Cohen's pitch comes after public visioning sessions (where people demanded better bike and transit connections to the stadium), behind-the-scenes lobbying and political hardball to get his way on the right to remake the parking lot. A report from Cohen's team after the visioning sessions found that participants consistently ranked "gaming" as a low priority for the area, but the project is clearly contingent on Hard Rock getting to set up its slot machines and poker tables outside the future home of Japanese ace Yoshinobu Yamamoto.

The survey results showing a casino is only more of a draw than a hotel, shopping or a convention center.

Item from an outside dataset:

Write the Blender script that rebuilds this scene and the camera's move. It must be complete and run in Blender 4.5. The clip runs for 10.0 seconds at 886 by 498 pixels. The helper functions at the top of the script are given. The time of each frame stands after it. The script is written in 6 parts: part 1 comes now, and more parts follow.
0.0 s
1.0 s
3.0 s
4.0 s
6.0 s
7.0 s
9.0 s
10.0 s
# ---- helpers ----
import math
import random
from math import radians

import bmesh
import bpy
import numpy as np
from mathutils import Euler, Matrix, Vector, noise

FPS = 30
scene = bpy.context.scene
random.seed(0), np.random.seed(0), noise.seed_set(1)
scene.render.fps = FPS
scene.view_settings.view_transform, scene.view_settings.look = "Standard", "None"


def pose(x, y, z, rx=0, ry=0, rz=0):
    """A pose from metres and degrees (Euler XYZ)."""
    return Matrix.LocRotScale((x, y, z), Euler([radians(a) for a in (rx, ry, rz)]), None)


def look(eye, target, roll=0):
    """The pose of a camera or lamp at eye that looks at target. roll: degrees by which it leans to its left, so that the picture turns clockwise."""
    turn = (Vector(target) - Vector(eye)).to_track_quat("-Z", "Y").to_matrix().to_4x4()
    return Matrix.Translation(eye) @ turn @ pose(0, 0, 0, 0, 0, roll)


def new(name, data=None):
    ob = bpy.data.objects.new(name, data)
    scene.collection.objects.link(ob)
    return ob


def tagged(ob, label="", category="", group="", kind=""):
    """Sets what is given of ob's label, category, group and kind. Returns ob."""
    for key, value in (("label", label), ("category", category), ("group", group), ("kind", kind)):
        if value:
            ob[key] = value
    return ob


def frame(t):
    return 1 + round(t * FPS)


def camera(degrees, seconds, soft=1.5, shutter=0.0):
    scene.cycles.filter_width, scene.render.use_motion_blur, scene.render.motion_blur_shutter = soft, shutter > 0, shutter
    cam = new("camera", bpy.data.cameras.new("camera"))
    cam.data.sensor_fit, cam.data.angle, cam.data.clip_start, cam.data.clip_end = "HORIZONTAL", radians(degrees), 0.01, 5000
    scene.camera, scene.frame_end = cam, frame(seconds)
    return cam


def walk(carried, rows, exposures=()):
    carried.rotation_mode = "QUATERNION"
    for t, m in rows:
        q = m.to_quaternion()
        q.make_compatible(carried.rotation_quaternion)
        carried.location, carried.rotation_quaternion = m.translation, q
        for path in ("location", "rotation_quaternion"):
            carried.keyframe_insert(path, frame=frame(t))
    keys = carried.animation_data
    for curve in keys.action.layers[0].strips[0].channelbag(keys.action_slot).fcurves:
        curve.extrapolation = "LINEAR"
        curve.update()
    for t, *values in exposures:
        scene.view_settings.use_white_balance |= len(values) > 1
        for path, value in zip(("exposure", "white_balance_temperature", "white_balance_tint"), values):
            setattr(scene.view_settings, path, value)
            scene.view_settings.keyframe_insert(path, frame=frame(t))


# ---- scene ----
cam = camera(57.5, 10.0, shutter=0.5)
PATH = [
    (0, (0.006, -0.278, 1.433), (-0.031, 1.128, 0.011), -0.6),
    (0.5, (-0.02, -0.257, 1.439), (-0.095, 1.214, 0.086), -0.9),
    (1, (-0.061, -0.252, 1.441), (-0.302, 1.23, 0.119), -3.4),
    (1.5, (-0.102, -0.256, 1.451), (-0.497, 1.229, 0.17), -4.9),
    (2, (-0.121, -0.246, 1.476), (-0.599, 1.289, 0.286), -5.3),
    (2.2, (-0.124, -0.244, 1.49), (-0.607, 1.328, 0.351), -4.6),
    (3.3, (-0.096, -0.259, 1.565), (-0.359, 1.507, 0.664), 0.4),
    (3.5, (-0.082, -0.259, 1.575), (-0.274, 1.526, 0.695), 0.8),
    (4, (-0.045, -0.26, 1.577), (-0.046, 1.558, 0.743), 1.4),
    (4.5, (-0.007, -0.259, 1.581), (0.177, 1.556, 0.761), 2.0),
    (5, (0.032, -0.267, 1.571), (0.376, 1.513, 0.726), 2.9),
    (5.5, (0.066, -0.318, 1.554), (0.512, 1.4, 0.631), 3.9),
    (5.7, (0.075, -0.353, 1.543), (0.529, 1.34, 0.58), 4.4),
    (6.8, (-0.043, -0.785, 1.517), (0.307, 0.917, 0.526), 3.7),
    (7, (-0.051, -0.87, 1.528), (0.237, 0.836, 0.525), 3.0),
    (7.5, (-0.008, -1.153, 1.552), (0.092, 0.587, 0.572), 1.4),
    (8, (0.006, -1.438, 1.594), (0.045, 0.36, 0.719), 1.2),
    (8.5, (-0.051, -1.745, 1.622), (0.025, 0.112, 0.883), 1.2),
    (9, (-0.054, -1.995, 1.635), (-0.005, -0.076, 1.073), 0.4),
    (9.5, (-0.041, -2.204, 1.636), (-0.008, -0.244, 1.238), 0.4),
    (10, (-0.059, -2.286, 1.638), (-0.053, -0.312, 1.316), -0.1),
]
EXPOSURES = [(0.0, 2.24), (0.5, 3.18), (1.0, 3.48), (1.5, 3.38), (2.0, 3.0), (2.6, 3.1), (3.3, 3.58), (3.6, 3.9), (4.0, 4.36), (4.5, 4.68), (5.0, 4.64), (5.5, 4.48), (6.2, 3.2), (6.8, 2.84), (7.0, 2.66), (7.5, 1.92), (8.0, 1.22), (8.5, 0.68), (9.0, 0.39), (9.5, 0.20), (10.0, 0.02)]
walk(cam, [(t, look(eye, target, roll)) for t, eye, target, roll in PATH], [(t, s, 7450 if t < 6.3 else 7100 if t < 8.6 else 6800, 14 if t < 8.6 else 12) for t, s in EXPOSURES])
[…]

Visioning session attendees even ranked "bring back the Jets," who have wandered in the football wilderness for over 50 years, as a more popular idea than a casino.

The report showing "bring back the Jets" as a popular suggestion.

Crucially, the entire enterprise, casino or no, is dependent on state legislators allowing New York City to remove the parking lot from Flushing Meadows-Corona Park. Citi Field, and its parking lot, are technically part of the park, which means any attempt to build on the parking lot requires (ironically) the state to pass legislation to "alienate" the parkland — meaning the parking lot, that is part of the park, but is anything but parkland, would have to be decamped as parkland so that it could be transformed from a parking lot into ... parkland and other structures.

Cohen of course is not the only person trying to get one of three casino licenses up for grabs in downstate region — and two existing "racinos" are seen as front runners for licenses that would allow them to become full-blown gambling Meccas. That leaves multiple robber barons fighting over the one remaining license for a gaming parlor in a different location, such as Times Square, near the United Nations, in Coney Island, even near the Nassau Coliseum.

The would-be casino operators also hold the future of the MTA in their hands, since half the tax revenue from city casinos and 40 percent of the tax revenue from casinos in the surrounding areas downstate will go towards the transit agency's operating budget.

Earlier this year, Assembly Member Jeffrey Aubrion introduced legislation that would clear the way for construction on the parking lot. But that bill needs a companion piece from State Sen. Jessica Ramos, as traditionally an area's local state representative is allowed to make the decision to alienate a piece of parkland.

Ramos previously told Streetsblog that she didn't think a casino is necessary to redevelop the parking lot or create a safer pathway from 34th Street to the baseball stadium, and said that she's not jumping to immediately approve anything just because there's a new rendering.

"I will have another town hall at the end of the month," said Ramos. "It's important that my neighbors look carefully at the proposal and we'll continue together with our process."

Cohen's parking lot redevelopment isn't the only local megaproject that's being pitched for the area around Citi Field. Across the street from the baseball stadium, the Economic Development Corporation is in the midst of its own plan to replace the auto body shops in Willets Point with 2,500 affordable apartments, a school and a soccer stadium.